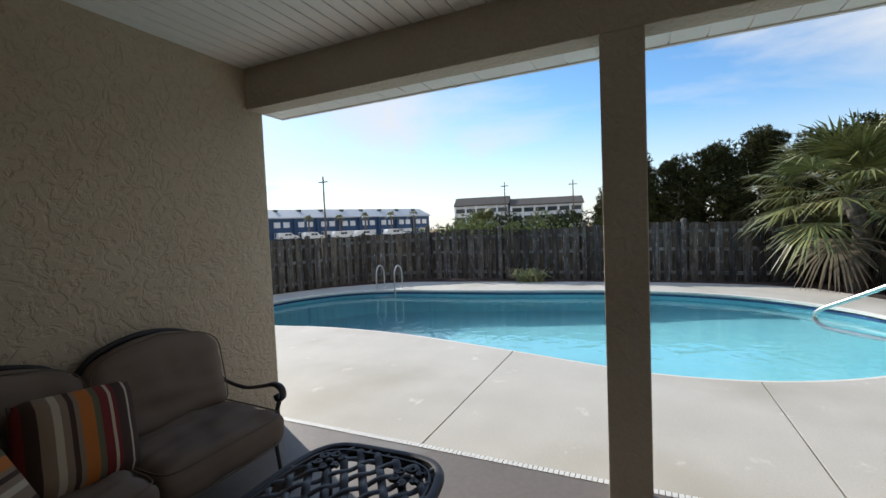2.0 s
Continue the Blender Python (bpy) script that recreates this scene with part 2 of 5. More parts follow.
M_WOOD = fence_wood("weathered grey fence wood", (0.046, 0.040, 0.036), (0.205, 0.186, 0.168), (0.14, 0.112, 0.082), (0.40, 0.38, 0.355), 0.585, 0.45)
# lighter and darker copies of one wood: brightness along the runs is painted in
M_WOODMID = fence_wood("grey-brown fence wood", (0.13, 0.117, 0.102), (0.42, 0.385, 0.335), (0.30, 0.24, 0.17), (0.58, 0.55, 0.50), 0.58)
M_WOODDARK = fence_wood("dark shade-toned fence wood", (0.070, 0.062, 0.054), (0.27, 0.245, 0.215), (0.19, 0.15, 0.11), (0.42, 0.39, 0.35), 0.59)
# darker brown copy for the back row, its shade put into the colour
M_WOODBACK = fence_wood("brown fence wood toned for shade", (0.050, 0.042, 0.033), (0.19, 0.155, 0.115), (0.15, 0.11, 0.07), (0.30, 0.26, 0.21), 0.62)
M_RAIL = material("pale grey fence rail", (0.09, 0.083, 0.076), (0.33, 0.31, 0.285), 0.9, 2.2, (0.55, 9, 9), 12, 0.7, 0.012, spots=(0.08, 0.07, 0.06), rnd=0.25, spot_scale=0.5, spot_edge=(0.52, 0.72), edge=(0.38, 0.66))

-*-

Task prompt: Print out the lines exactly, skipping any picture.

Response below:
2.0 s
Continue the Blender Python (bpy) script that recreates this scene with part 2 of 5. More parts follow.
M_WOOD = fence_wood("weathered grey fence wood", (0.046, 0.040, 0.036), (0.205, 0.186, 0.168), (0.14, 0.112, 0.082), (0.40, 0.38, 0.355), 0.585, 0.45)
# lighter and darker copies of one wood: brightness along the runs is painted in
M_WOODMID = fence_wood("grey-brown fence wood", (0.13, 0.117, 0.102), (0.42, 0.385, 0.335), (0.30, 0.24, 0.17), (0.58, 0.55, 0.50), 0.58)
M_WOODDARK = fence_wood("dark shade-toned fence wood", (0.070, 0.062, 0.054), (0.27, 0.245, 0.215), (0.19, 0.15, 0.11), (0.42, 0.39, 0.35), 0.59)
# darker brown copy for the back row, its shade put into the colour
M_WOODBACK = fence_wood("brown fence wood toned for shade", (0.050, 0.042, 0.033), (0.19, 0.155, 0.115), (0.15, 0.11, 0.07), (0.30, 0.26, 0.21), 0.62)
M_RAIL = material("pale grey fence rail", (0.09, 0.083, 0.076), (0.33, 0.31, 0.285), 0.9, 2.2, (0.55, 9, 9), 12, 0.7, 0.012, spots=(0.08, 0.07, 0.06), rnd=0.25, spot_scale=0.5, spot_edge=(0.52, 0.72), edge=(0.38, 0.66))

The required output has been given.